The 2019 elections provides the Filipino population with an opportunity to express their disapproval over the rising prices of commodities, the escalating incursions in the West Philippine Sea and the never-ending traffic congestion problems that beleaguer their everyday lives.
There is no time for comic relief or novelty candidates, and with the response Dela Rosa received from the live audience it was clear that the same sentiment is felt by others also.
However, the first forum of the 2019 elections was promising given that candidates long-dismissed to have gotten into politics not by their own merits but by their familial ties such as JV Ejercito showed that they had the acumen to provide solutions to the country’s problems.

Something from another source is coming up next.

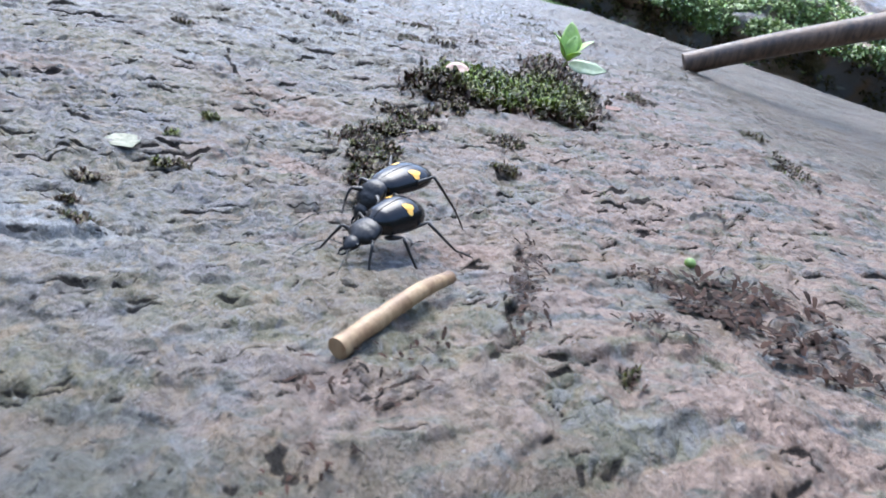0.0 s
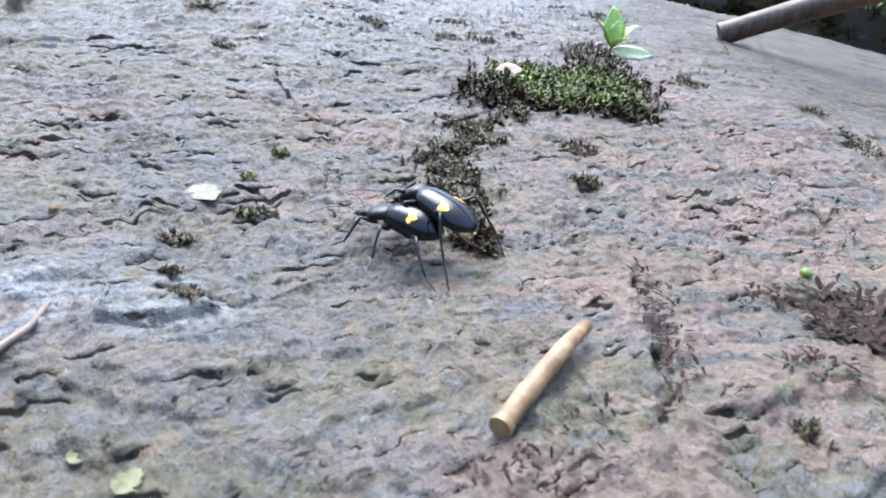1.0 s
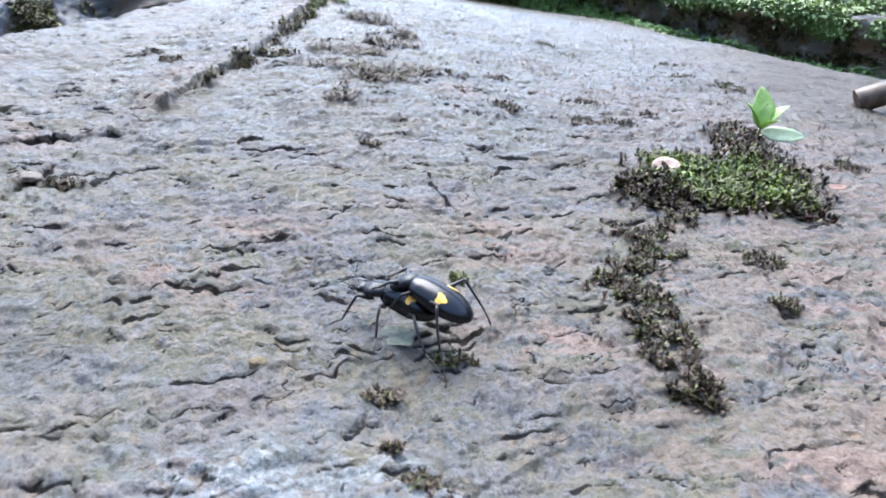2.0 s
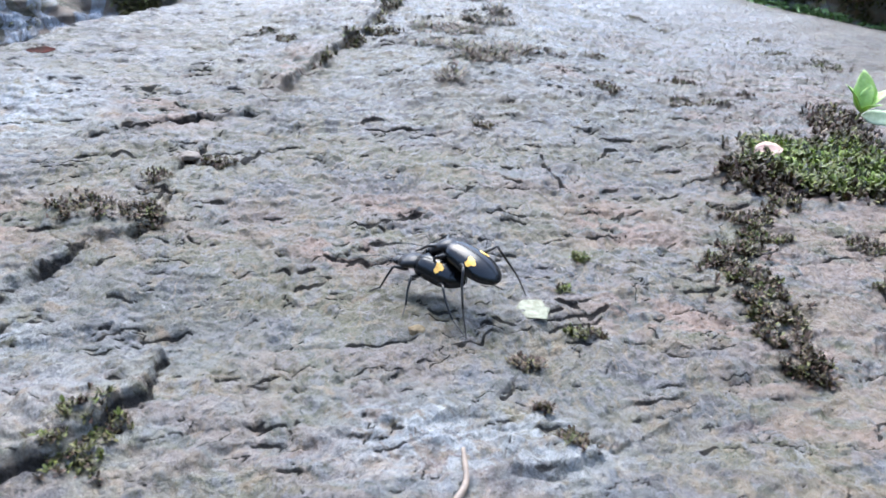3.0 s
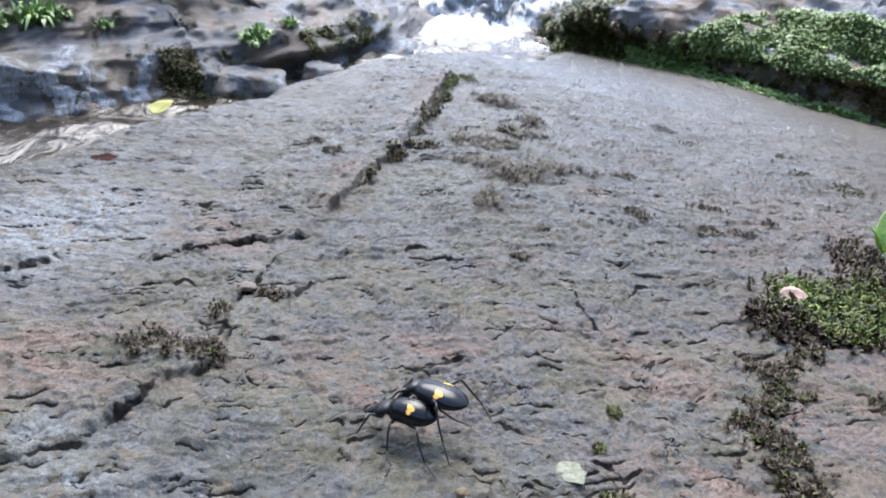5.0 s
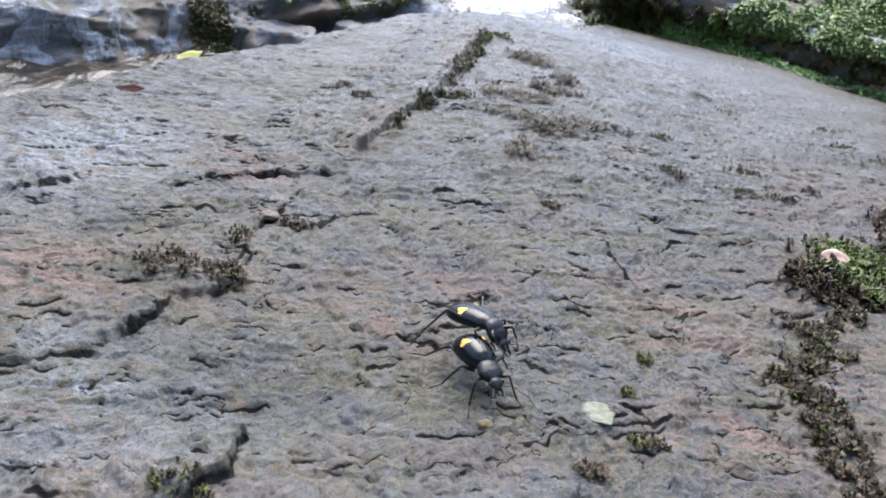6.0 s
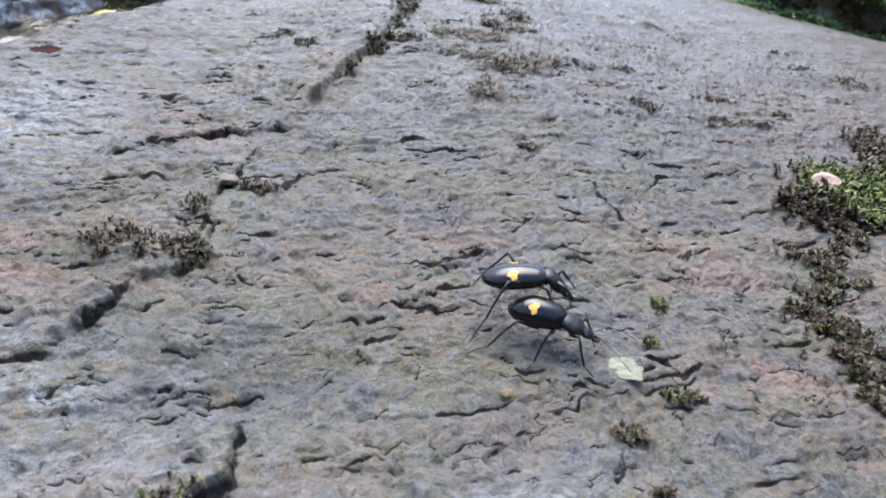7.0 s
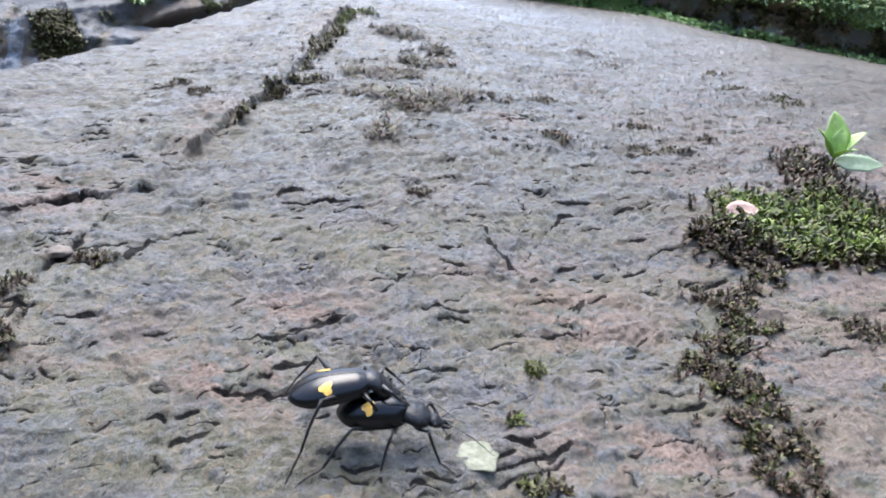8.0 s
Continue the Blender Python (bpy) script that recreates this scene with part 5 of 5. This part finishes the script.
UPPER = [
    (0, 0.0006, 0.0979, 0.0040, -129, -6, 0),
    (0.2, -0.0014, 0.0919, 0.0043, -141, 15, 0),
    (0.5, -0.0091, 0.0961, 0.0048, -209, -2, 0),
    (0.7, -0.0103, 0.1024, 0.0048, -200, 5, 0),
    (1, -0.0086, 0.1069, 0.0044, -218, 12, 0),
    (1.2, -0.0182, 0.1135, 0.0040, -205, 15, 0),
    (1.5, -0.0264, 0.1185, 0.0037, -201, 18, 0),
    (1.7, -0.0321, 0.1187, 0.0039, -201, 18, 0),
    (2.8, -0.0521, 0.1145, 0.0047, -208, 17, 0),
    (3, -0.0556, 0.1163, 0.0049, -209, 15, 0),
    (3.2, -0.0617, 0.1232, 0.0048, -212, 4, 0),
    (3.5, -0.0630, 0.1230, 0.0049, -193, 6, 0),
    (4, -0.0684, 0.1222, 0.0052, -192, 5, 0),
    (4.2, -0.0693, 0.1208, 0.0046, -191, 7, 0),
    (5.3, -0.0687, 0.1194, 0.0046, -201, -5, 0),
    (5.5, -0.0714, 0.1176, 0.0046, -122, 22, 0),
    (5.7, -0.0690, 0.1219, 0.0048, -75, 4, 0),
    (6, -0.0634, 0.1216, 0.0049, -35, 10, 0),
    (6.2, -0.0609, 0.1216, 0.0042, -45, 5, 0),
    (6.5, -0.0602, 0.1190, 0.0047, 16, 8, 0),
    (7, -0.0567, 0.1247, 0.0050, 3, 8, 0),
    (7.2, -0.0563, 0.1257, 0.0051, -17, 8, 0),
    (7.5, -0.0547, 0.1214, 0.0047, 33, 4, 0),
    (7.7, -0.0584, 0.1182, 0.0053, 25, 17, 0),
    (8, -0.0578, 0.1173, 0.0051, 16, 8, 0),
]


def stand(x, y, z, heading, nose, roll):
    return LIE @ pose(x, y, z, roll, -nose, heading)


def motions():
    ground_z = {t: top(x, y) for t, x, y, *_ in LOWER}
    for ob, rows in ((lower, LOWER), (upper, UPPER)):
        walk(ob, [(t, stand(x, y, z + 0.6 * ground_z[t] + 0.0002, h, n, r)) for t, x, y, z, h, n, r in rows])
    # the lower beetle's legs step in two sets of three; their tilt makes up for the body's own
    for k, (piece, hip) in enumerate(lower_legs):
        rows = []
        for i, (t, x, y, z, h, n, r) in enumerate(LOWER):
            speed = 1.0 if t < 1.8 or 5.4 < t < 6.6 else 0.45
            swing = 11 * speed * math.sin(t * 9.0 + math.pi * ((k + k // 3) % 2))
            lift = 5 * speed * max(0.0, math.cos(t * 9.0 + math.pi * ((k + k // 3) % 2)))
            rows.append((t, Matrix.Translation(hip) @ pose(0, 0, 0, lift * (1 if k < 3 else -1), n, swing)))
        walk(piece, rows)
    for k, (piece, hip) in enumerate(upper_legs):
        rows = [(t, Matrix.Translation(hip) @ pose(0, 0, 0, 0, 0.6 * n if k % 3 == 2 else 0, 6 * math.sin(5.0 * t + k))) for t, x, y, z, h, n, r in UPPER]
        walk(piece, rows)


motions()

Authentic and ingenious actions on education, the insurgency and criminal justice reform was also provided. Even the issue of providing ample public defenders, as raised by Chel Diokno, is not an issue that has received airtime by the mainstream media but yet it was advocated for in the forum.
The platform provided by CNN Philippines was a mere glimpse of things to come, only eight candidates made their appearance and it would be interesting to hear from other prominent candidates such as Imee Marcos, Bong Go and Erin Tañada on what their viewpoints are.